What to produce:
Using the data below, copy every line that contains the word "shutter".

Records to use:
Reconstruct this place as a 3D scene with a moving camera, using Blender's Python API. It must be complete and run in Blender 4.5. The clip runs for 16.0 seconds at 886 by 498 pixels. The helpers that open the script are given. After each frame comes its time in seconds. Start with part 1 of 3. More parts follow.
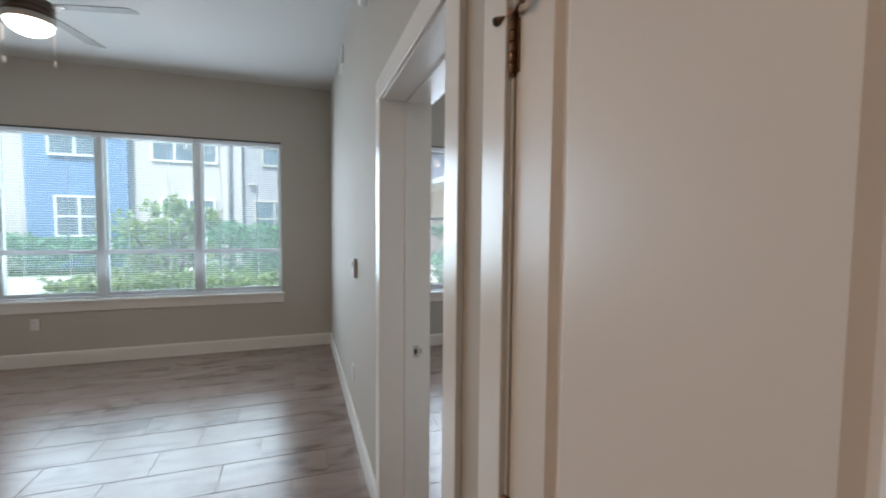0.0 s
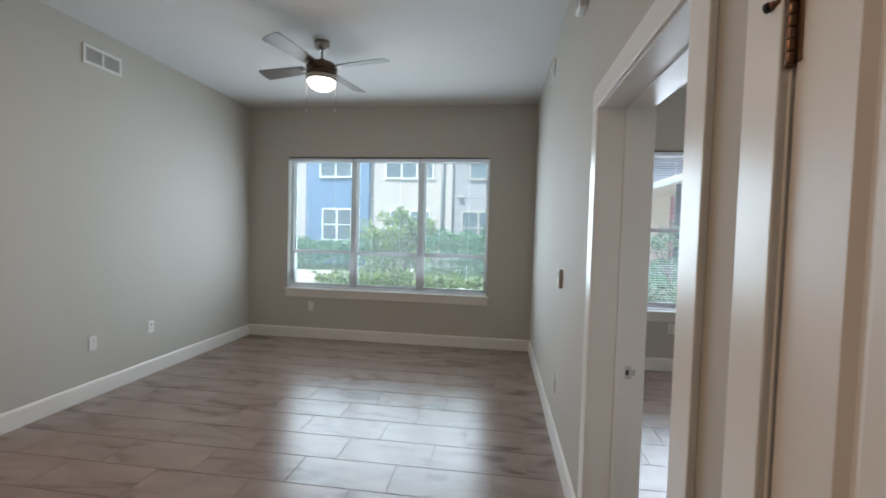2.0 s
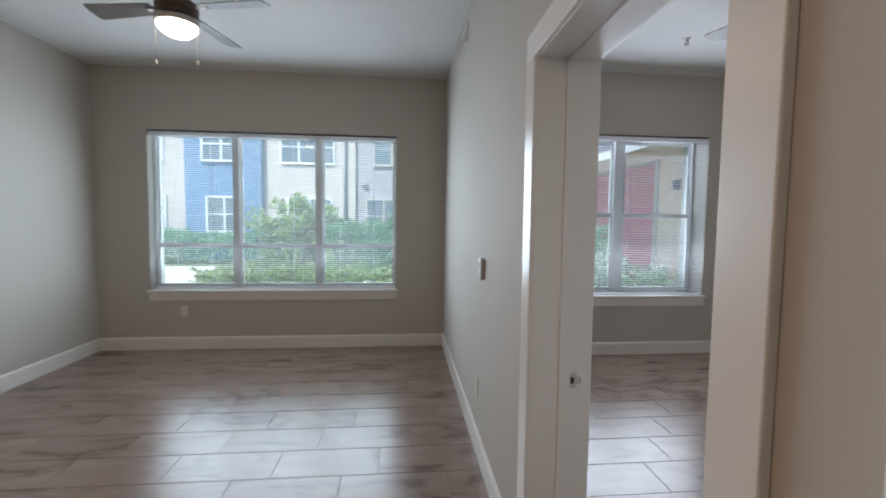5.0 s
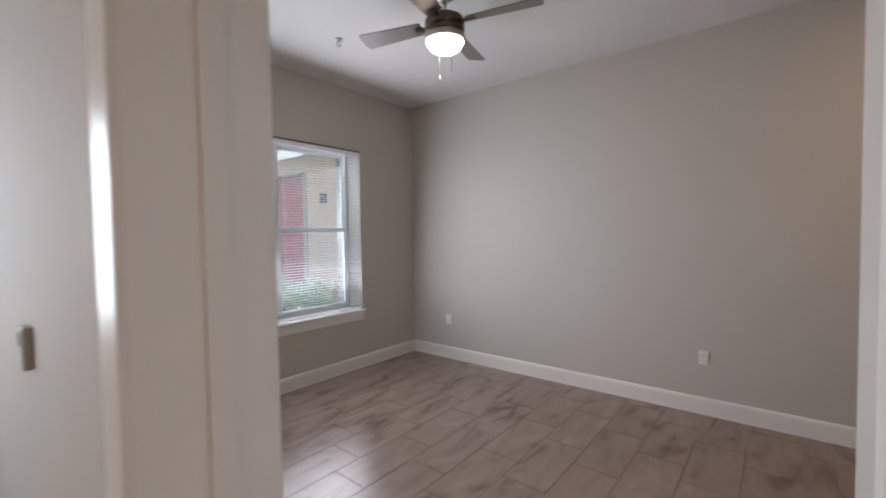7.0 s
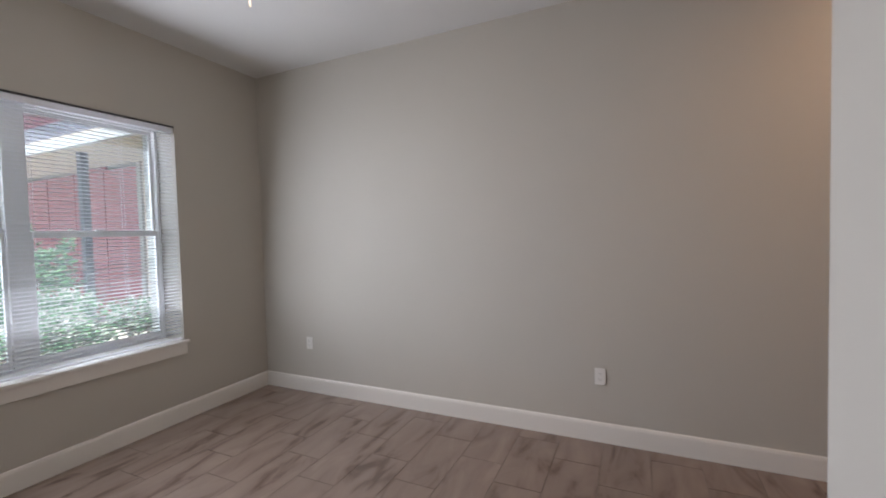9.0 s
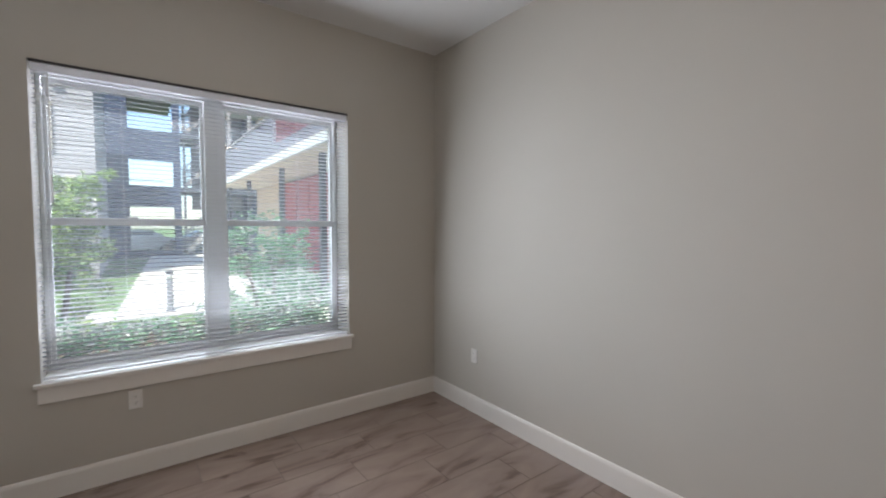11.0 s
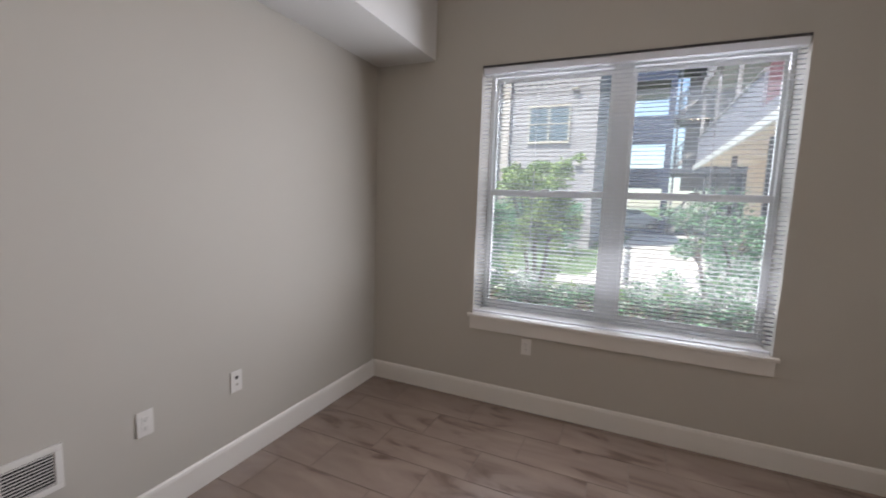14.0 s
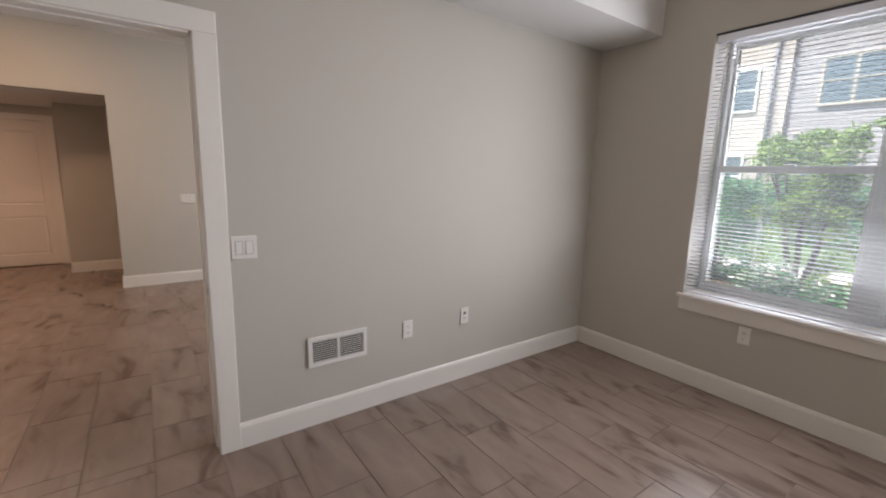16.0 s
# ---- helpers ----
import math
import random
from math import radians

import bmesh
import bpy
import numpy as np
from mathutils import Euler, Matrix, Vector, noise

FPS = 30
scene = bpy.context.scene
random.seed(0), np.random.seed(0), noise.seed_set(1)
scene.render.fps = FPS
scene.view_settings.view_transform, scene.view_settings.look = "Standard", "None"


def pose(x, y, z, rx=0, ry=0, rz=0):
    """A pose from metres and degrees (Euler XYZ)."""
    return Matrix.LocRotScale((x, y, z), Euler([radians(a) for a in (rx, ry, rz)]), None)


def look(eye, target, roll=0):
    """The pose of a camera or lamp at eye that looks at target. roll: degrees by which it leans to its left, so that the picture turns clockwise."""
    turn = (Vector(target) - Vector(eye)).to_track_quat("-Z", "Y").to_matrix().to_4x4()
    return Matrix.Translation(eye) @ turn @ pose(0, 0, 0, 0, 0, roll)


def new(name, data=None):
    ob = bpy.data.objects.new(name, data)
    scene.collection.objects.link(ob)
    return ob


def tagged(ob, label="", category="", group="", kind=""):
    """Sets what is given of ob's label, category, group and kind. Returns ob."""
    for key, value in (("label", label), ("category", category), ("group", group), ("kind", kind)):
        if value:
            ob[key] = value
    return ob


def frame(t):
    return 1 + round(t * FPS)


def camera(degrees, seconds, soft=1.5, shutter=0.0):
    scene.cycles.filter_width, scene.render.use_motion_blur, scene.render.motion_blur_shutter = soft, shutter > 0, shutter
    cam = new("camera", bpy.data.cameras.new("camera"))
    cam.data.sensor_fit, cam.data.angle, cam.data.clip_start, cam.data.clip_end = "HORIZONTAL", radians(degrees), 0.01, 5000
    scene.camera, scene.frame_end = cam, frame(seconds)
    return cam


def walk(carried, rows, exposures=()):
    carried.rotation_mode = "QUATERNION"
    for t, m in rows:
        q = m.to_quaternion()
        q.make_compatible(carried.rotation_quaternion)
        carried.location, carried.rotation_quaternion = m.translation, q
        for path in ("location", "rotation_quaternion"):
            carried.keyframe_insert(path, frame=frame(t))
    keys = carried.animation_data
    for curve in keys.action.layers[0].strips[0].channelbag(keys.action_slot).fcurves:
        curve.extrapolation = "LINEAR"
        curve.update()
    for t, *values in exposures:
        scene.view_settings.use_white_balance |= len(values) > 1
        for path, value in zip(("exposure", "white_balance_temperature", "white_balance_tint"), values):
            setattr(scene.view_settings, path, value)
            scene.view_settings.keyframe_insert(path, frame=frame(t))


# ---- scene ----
cam = camera(93.2, 16.0, soft=1.9, shutter=0.3)
PATH = [
    (0, (-0.361, 0.379, 1.46), (0.286, 2.268, 1.348), 0.5),
    (0.5, (-0.382, 0.364, 1.466), (-0.073, 2.338, 1.382), 1.3),
    (1, (-0.394, 0.357, 1.464), (-0.312, 2.354, 1.391), 1.5),
    (1.5, (-0.417, 0.348, 1.458), (-0.507, 2.344, 1.386), 1.3),
    (2, (-0.43, 0.35, 1.462), (-0.69, 2.331, 1.38), 1.5),
    (2.5, (-0.45, 0.342, 1.456), (-0.864, 2.297, 1.356), 1.7),
    (3, (-0.469, 0.339, 1.456), (-0.997, 2.264, 1.333), 1.8),
    (5.5, (-0.47, 1.027, 1.438), (0.072, 2.948, 1.305), -0.1),
    (6, (-0.443, 1.256, 1.443), (0.491, 3.02, 1.318), -1.0),
    (6.5, (-0.342, 1.443, 1.448), (0.962, 2.956, 1.342), -1.2),
    (7, (-0.184, 1.544, 1.479), (1.37, 2.801, 1.407), -0.8),
    (7.5, (0.106, 1.51, 1.457), (1.872, 2.448, 1.411), -1.5),
    (8, (0.281, 1.612, 1.464), (2.155, 2.309, 1.398), -2.0),
    (10.5, (1.294, 1.958, 1.507), (2.726, 3.351, 1.408), -0.2),
    (11, (1.47, 2.066, 1.512), (2.668, 3.665, 1.411), 0.2),
    (11.5, (1.613, 2.152, 1.499), (2.529, 3.926, 1.38), 1.1),
    (12, (1.764, 2.181, 1.473), (2.364, 4.084, 1.345), 1.7),
    (12.5, (1.889, 2.276, 1.479), (2.092, 4.259, 1.317), 1.9),
    (13, (1.908, 2.351, 1.477), (1.789, 4.339, 1.293), 2.0),
    (13.5, (1.97, 2.366, 1.464), (1.496, 4.3, 1.274), 1.8),
    (14, (2.078, 2.327, 1.467), (1.27, 4.142, 1.238), 2.0),
    (14.5, (2.167, 2.248, 1.471), (1.075, 3.904, 1.215), 1.4),
    (15, (2.204, 2.168, 1.458), (0.936, 3.692, 1.197), 1.2),
    (15.5, (2.325, 2.092, 1.45), (0.87, 3.428, 1.131), 1.1),
    (16, (2.436, 2.054, 1.448), (0.835, 3.201, 1.099), 1.6),
]
walk(cam, [(t, look(eye, target, roll)) for t, eye, target, roll in PATH],
     exposures=[(0.0, 0.93, 5900, 11), (1.5, 0.87, 5950, 11), (3.0, 0.82, 6050, 12), (5.5, 0.76, 5950, 15), (7.0, 0.97, 6400, 20), (8.0, 0.99, 6400, 19),
                (10.5, 1.05, 6350, 17), (11.5, 0.95, 6350, 15), (13.0, 0.94, 6500, 17), (15.0, 0.8, 6700, 21), (16.0, 1.05, 6750, 20)])

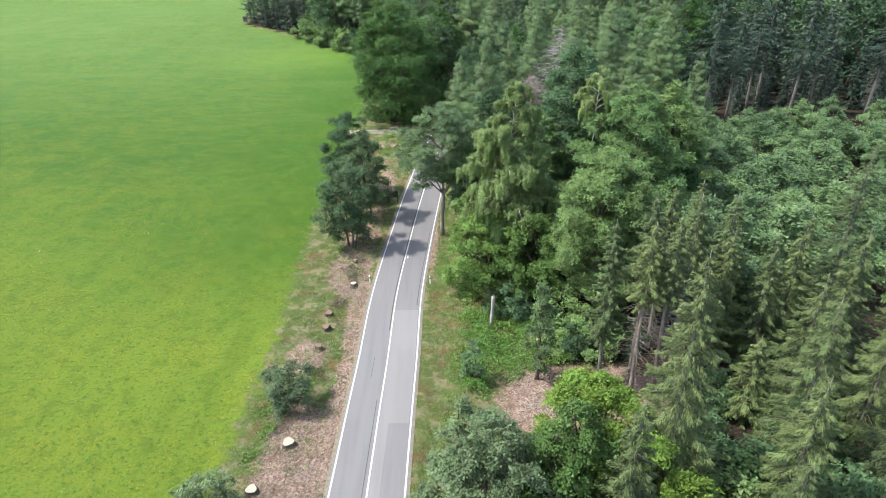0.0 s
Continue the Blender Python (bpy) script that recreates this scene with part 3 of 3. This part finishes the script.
plant(broadleaf("young_birch", "verge", 12.0, 1.3, 1.6, 26, 22, egg, 0.17, stems=1, sparse=0.4, cover=1.0), 8.9, 47.7, "thin sapling with sparse leaves", "sapling")
plant(broadleaf("young_birch", "willow", 9.4, 1.6, 0.6, 24, 121, egg, 0.16, stems=1, sparse=0.3, cover=1.3), 1.1, 33.9, "slender bluish-green sapling beside the willow", "sapling")
plant(broadleaf("hornbeam_tree", "hornbeam", 12.6, 4.9, 0.8, 70, 223, full, 0.18, stems=3, flat=0.5), 5.2, 65.0, "fresh green hornbeam clothed to the ground")
plant(broadleaf("hornbeam_tree", "hornbeam", 12.0, 4.4, 1.0, 60, 24, dome, 0.18, stems=3), 10.5, 63.2, "fresh green bushy hornbeam")
plant(broadleaf("maple_tree", "hornbeam", 12.6, 2.5, 0.6, 40, 25, full, 0.18, stems=2), 3.6, 71.4, "young blue-green maple beside the road")
plant(broadleaf("aspen_tree", "aspen", 20.6, 5.4, 3.5, 130, 26, dome, 0.15, cover=2.3), 17.3, 60.2, "broad grey-green aspen with a dense crown")
plant(broadleaf("aspen_tree", "aspen", 18.6, 4.6, 3.0, 70, 126, egg, 0.18), 20.6, 61.8, "grey-green aspen with a loose outline")
plant(birch("birch_tree", 27.4, 6.0, 6.0, 27, 84, 5.0), 8.6, 68.4, "tall birch with yellow-green hanging twigs")
plant(birch("birch_tree", 26.6, 3.4, 18.5, 28, 20, 1.3, lean=1.0, trunk_r=0.11), 19.6, 80.0, "thin birch with a white forked stem")
plant(broadleaf("beech_tree", "green_beech", 24.0, 6.6, 4.5, 90, 29, dome, 0.18, flat=0.45), 24.6, 75.4, "wide green beech with layered boughs")
plant(broadleaf("ash_tree", "aspen", 24.0, 5.6, 4.0, 80, 129, egg, 0.18), 29.6, 77.6, "pale green ash beside the beech")
plant(broadleaf("maple_tree", "dark", 22.6, 5.4, 3.0, 80, 30, egg, 0.18), 7.0, 86.4, "dark green tree behind the roadside tree")
plant(broadleaf("maple_tree", "maple", 27.6, 6.4, 5.0, 100, 31, dome, 0.22), 18.8, 86.6, "deep green maple with a rounded crown")
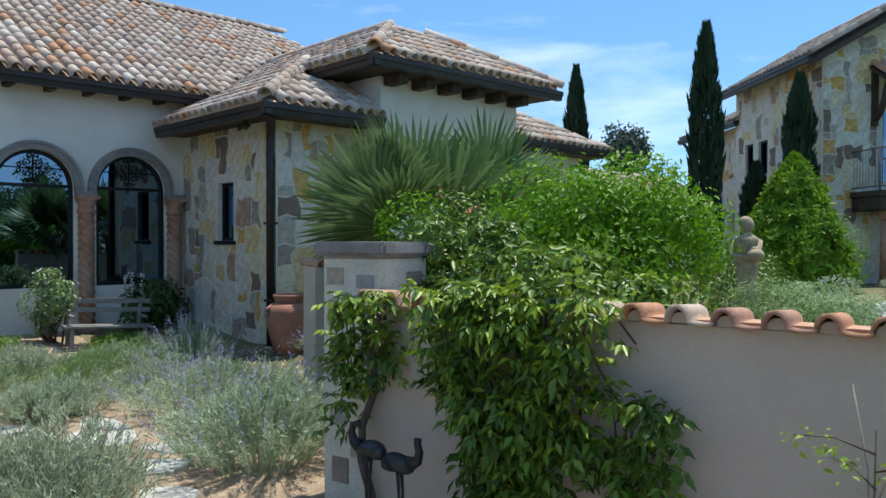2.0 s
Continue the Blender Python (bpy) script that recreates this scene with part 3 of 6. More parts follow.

Output below:
def camera(degrees, seconds, soft=1.5, shutter=0.0):
    scene.cycles.filter_width, scene.render.use_motion_blur, scene.render.motion_blur_shutter = soft, shutter > 0, shutter
cam = camera(93.2, 16.0, soft=1.9, shutter=0.3)